Tuesday, August 16, 2011

"Small Faces : All Or Nothing 1965-1968"...

In many respects I am a Mod at heart. I say that as someone who is not British, and due to the year I was born I was kept from participating in the original Mod years and had to settle for the Mod Revival. (In 1965, I was a year old.) My appearance was a bit more androgynous than most mods. Think a fusion of male and female mod style, and that was me...I was known to wear the occasional thin tie (but in a feminine way). *grin* Lets just say that I was one of the more eccentric alumni of Georgia Southern College in the early 1980's.

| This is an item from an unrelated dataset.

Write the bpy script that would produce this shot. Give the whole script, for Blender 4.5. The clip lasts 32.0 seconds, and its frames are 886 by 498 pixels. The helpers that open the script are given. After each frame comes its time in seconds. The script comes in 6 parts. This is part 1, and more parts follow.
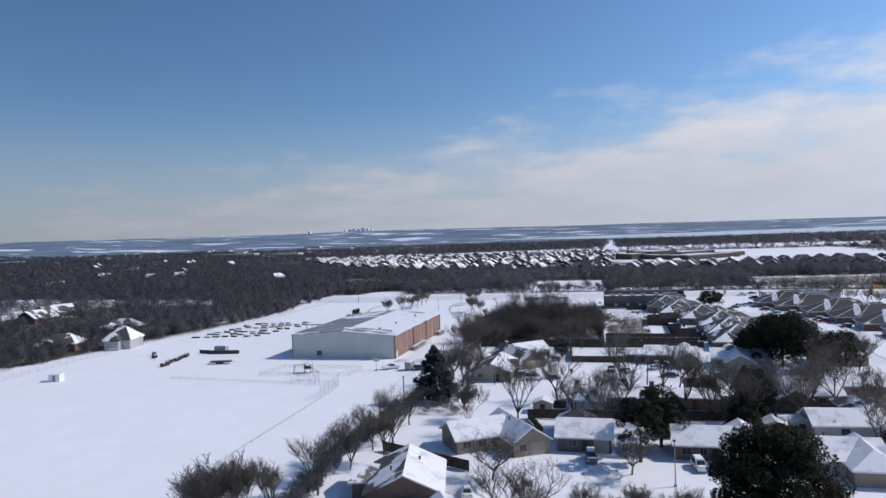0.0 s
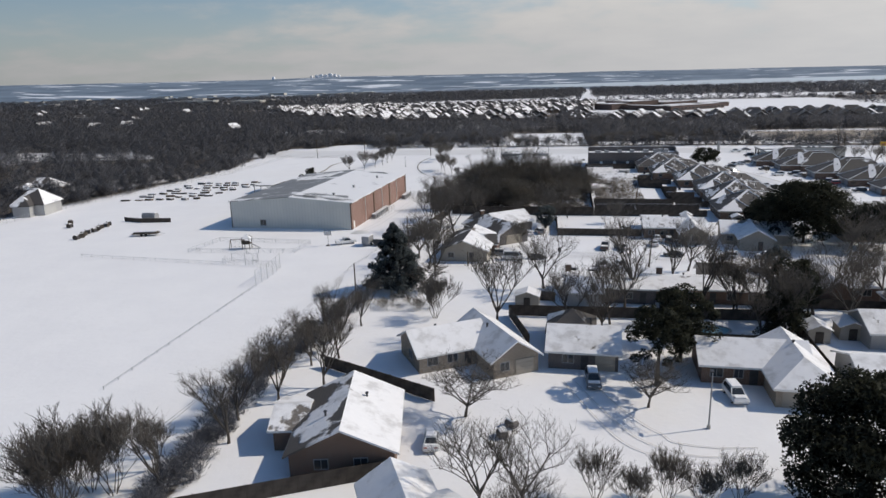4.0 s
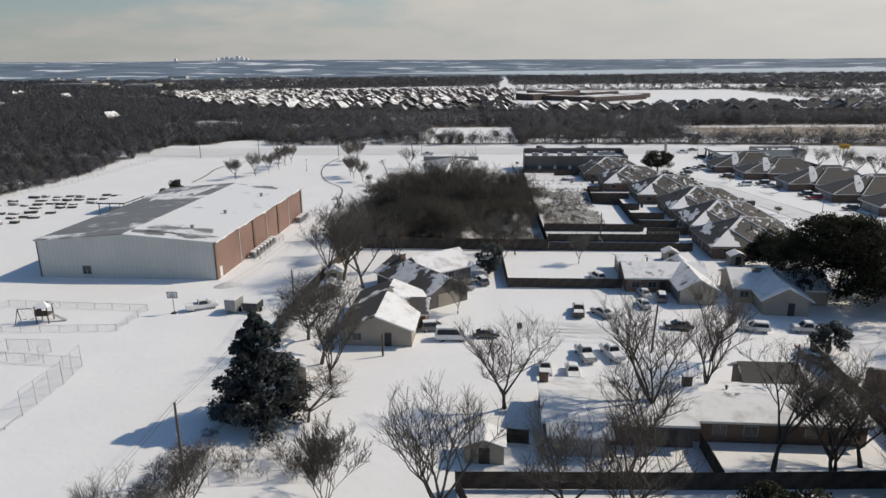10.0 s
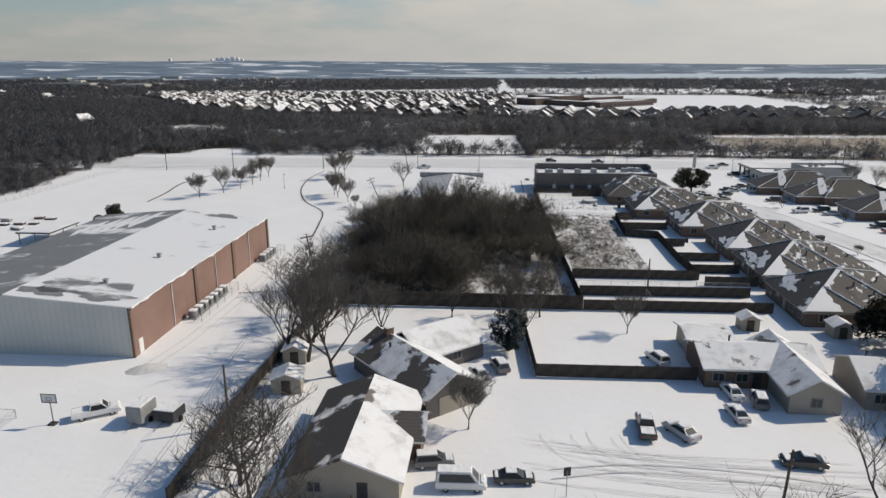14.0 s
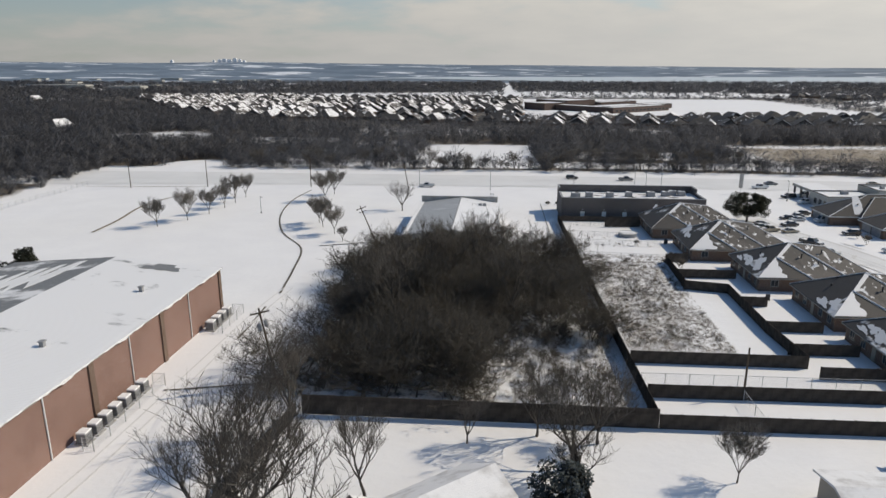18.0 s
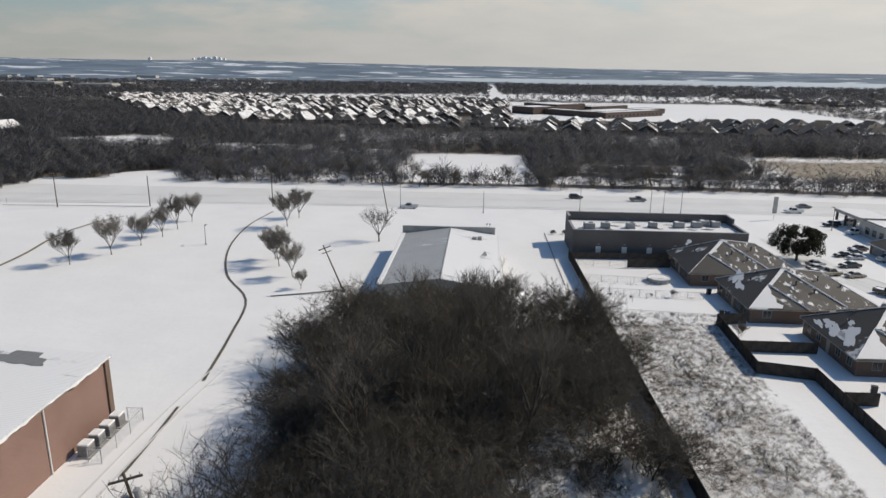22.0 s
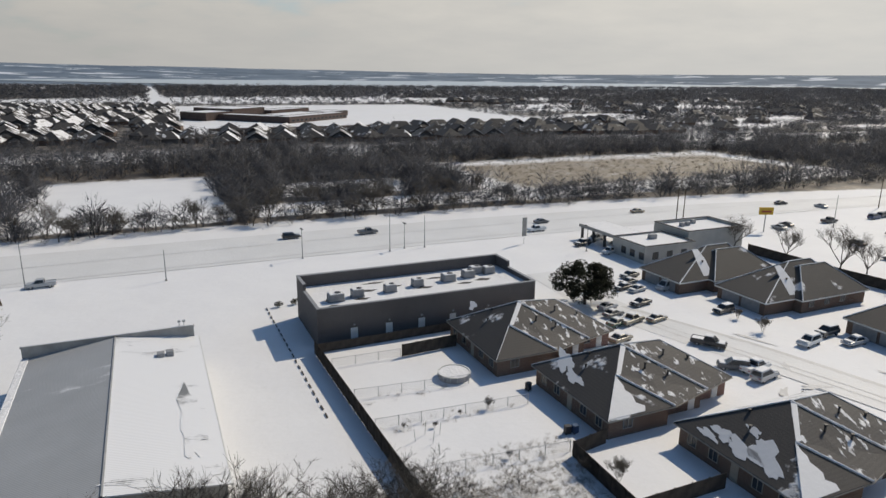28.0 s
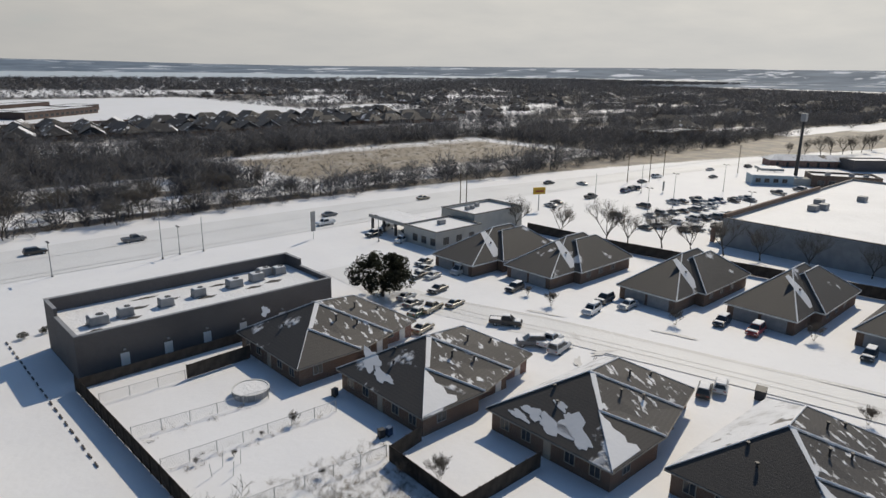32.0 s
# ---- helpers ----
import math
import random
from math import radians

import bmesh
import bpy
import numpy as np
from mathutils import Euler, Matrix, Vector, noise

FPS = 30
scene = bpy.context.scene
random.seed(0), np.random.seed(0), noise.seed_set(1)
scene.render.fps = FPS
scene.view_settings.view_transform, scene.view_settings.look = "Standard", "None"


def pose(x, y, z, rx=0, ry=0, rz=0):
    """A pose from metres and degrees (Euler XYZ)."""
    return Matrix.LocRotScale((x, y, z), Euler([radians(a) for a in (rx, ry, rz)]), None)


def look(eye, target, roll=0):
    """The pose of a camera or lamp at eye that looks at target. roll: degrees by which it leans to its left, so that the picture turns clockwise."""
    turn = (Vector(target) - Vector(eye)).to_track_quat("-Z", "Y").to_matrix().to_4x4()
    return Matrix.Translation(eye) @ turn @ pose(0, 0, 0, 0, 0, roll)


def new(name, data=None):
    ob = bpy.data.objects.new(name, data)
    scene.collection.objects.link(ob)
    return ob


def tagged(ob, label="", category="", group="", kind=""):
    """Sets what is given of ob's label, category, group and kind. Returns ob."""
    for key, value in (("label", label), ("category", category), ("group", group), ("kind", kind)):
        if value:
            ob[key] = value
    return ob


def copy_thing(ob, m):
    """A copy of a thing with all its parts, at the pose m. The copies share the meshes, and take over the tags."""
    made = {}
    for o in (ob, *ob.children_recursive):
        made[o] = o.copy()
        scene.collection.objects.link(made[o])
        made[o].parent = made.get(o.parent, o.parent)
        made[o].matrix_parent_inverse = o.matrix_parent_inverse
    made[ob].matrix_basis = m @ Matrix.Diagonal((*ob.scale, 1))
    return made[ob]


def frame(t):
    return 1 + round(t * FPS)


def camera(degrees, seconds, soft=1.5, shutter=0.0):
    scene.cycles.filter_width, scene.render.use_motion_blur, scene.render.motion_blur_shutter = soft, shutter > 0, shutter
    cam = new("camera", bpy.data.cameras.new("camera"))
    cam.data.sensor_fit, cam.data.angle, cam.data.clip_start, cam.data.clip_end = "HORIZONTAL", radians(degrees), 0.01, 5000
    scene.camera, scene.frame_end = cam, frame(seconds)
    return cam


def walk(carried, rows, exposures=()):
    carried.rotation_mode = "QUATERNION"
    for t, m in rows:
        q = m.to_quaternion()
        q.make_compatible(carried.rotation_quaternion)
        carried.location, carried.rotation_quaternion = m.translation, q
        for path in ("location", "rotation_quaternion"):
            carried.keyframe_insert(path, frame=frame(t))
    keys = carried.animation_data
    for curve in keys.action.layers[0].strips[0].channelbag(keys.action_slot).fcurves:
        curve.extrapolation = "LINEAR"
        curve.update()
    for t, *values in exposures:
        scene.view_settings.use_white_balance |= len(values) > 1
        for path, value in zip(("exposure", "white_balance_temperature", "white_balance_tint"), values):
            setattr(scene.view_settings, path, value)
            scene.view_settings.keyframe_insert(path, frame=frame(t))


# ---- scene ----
cam = camera(67.5, 32.0)

PATH = [
    (0, (0.292, -3.079, 38.611), (-0.205, -1.143, 38.566), -2.1),
    (1, (-1.023, 4.777, 38.56), (-1.525, 6.708, 38.424), -1.9),
    (2, (-2.667, 12.205, 38.47), (-3.167, 14.126, 38.228), -1.8),
    (3, (-4.216, 19.516, 38.391), (-4.704, 21.419, 38.018), -2.0),
    (3.5, (-5.006, 24.129, 38.313), (-5.456, 26.026, 37.868), -1.8),
    (5.5, (-8.491, 40.055, 38.935), (-8.791, 41.959, 38.401), -1.6),
    (6, (-9.243, 44.063, 38.97), (-9.479, 45.976, 38.437), -1.3),
    (6.5, (-9.978, 47.949, 39.102), (-10.192, 49.864, 38.568), -1.3),
    (7, (-10.628, 52.356, 38.892), (-10.805, 54.275, 38.358), -1.2),
    (8, (-11.605, 60.846, 38.682), (-11.782, 62.765, 38.148), -1.1),
    (9, (-12.768, 69.749, 38.524), (-12.94, 71.669, 37.988), -0.8),
    (10, (-13.946, 78.316, 38.922), (-14.114, 80.235, 38.385), -0.7),
    (11, (-15.063, 87.202, 39.227), (-15.225, 89.122, 38.69), -0.4),
    (12, (-16.058, 95.976, 39.138), (-16.215, 97.897, 38.604), -0.2),
    (13, (-17.107, 104.718, 38.842), (-17.26, 106.64, 38.309), -0.1),
    (14.5, (-18.392, 117.827, 38.532), (-18.547, 119.75, 38.003), -0.2),
    (16.5, (-20.385, 135.814, 38.842), (-20.547, 137.736, 38.315), 0.0),
    (18, (-21.774, 149.053, 38.894), (-21.936, 150.976, 38.37), 0.0),
    (19, (-22.906, 157.735, 39.055), (-23.059, 159.659, 38.532), 0.2),
    (20, (-23.358, 165.259, 39.328), (-23.511, 167.183, 38.806), 0.3),
    (20.5, (-23.808, 169.467, 39.406), (-23.95, 171.393, 38.884), 0.4),
    (21, (-24.369, 173.925, 39.314), (-24.491, 175.852, 38.793), 0.6),
    (22, (-25.285, 182.625, 39.188), (-25.394, 184.553, 38.666), 0.7),
    (23, (-26.118, 191.393, 39.199), (-26.217, 193.321, 38.677), 0.9),
    (23.5, (-26.519, 195.998, 39.143), (-26.613, 197.926, 38.62), 0.9),
    (24, (-26.748, 200.339, 39.042), (-26.801, 202.269, 38.521), 0.7),
    (24.5, (-27.0, 204.632, 39.136), (-26.821, 206.556, 38.621), 1.0),
    (25, (-27.519, 208.996, 38.948), (-27.084, 210.881, 38.44), 1.2),
    (25.5, (-27.705, 213.415, 38.879), (-27.243, 215.294, 38.37), 1.2),
    (27.5, (-26.203, 230.202, 39.633), (-25.492, 232.0, 39.122), 0.7),
    (28, (-25.588, 233.25, 39.646), (-24.798, 235.015, 39.135), 0.7),
    (29, (-24.29, 236.668, 39.263), (-23.371, 238.368, 38.748), 1.0),
    (30, (-23.417, 238.023, 38.828), (-22.369, 239.644, 38.308), 0.8),
    (31, (-23.222, 238.615, 38.476), (-22.027, 240.132, 37.955), 0.9),
    (32, (-23.357, 238.566, 38.491), (-22.041, 239.977, 37.966), 0.9),
]
walk(cam, [(t, look(eye, target, roll)) for t, eye, target, roll in PATH], [(0, -0.25, 6250, 15), (2, -0.26, 6430, 14), (3.5, -0.28, 6950, 12), (5.5, -0.29, 7560, 9), (12, -0.30, 7620, 9), (24, -0.27, 7600, 9), (29, -0.47, 7600, 9), (32, -0.50, 7560, 9)])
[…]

I was in the throes of entering the world of the Mod prior to becoming a college DJ, but being in that music laden environment sealed the deal. "WVGS - Your Progressive Alternative" was what our station ID's said. We didn't have a format, and we all adhered to that religiously. You could tune in at any given point during airtime and hear anything. I had listened to them in the couple of years leading up to college, but it was during that time that I became a died in the wool fan of "The Jam". Fitting since Weller, Foxton, and Buckler, were the poster boys of the Mod Revival. During that time I also developed a love for the music of another band I had heard, but had never really 'heard'. That band was the "Small Faces".

(The Small Faces, from left to right: Steve Marriott, Ian McLagen,
Kenney Jones, and Ronnie Lane)

(This performance of 'Whatcha Gonna Do about It' is on the DVD, but without all of the fanzine-esque garbage around it.)

The impact of the Small Faces on the original Mod movement was huge. In many respects they are credited with influencing the Mod style of the time. There are also numerous musicians who name them as an influence, Paul Weller of "The Jam" being one. If ever a band could make me want to be a teenager and time travel back to a certain time or place, they would be the one.

I recently ordered, "The Small Faces: All Or Nothing 1965-1968", and it is well worth the money ($19.99 US from Amazon.com). Not only does it have 27 complete performances, it has quite a bit of archival footage. Included are interviews with surviving members, Kenney Jones and Ian McLagen, and archival interviews with Ronnie Lane and the late great Steve Marriott. (How obvious is it that I am a Marriott fan?)

All of their hits are included on this disc, and the interviews do shed some light on the bands ups and downs (fame without the fortune due to money grubbing management). There is an interview with their first manager from the time of their first recordings..."I only exploit those who want to be exploited". (Bastard...)

To this day "The Jam" and the "Small Faces" are two of my top three favorite bands (the other being "The Chameleons UK"). I am just glad to have their recordings. Actually watching the DVD was kind of bittersweet. Listening to those pipes, that voice that Marriott had...well, it makes one sad to think what might have been had he not died in that house fire in '91. He is arguably the best white soul singer ever, and I wish he were still here delivering the goods. But as I said, I am just glad to have the recordings of him with the "Small Faces", and his venture after, "Humble Pie".

As for this DVD of the "British Invasion" series, I can't recommend this installment enough. If you are a fan of the "Small Faces" or ever were (are) a mod in any way, shape, or form, this DVD is a must for your collection.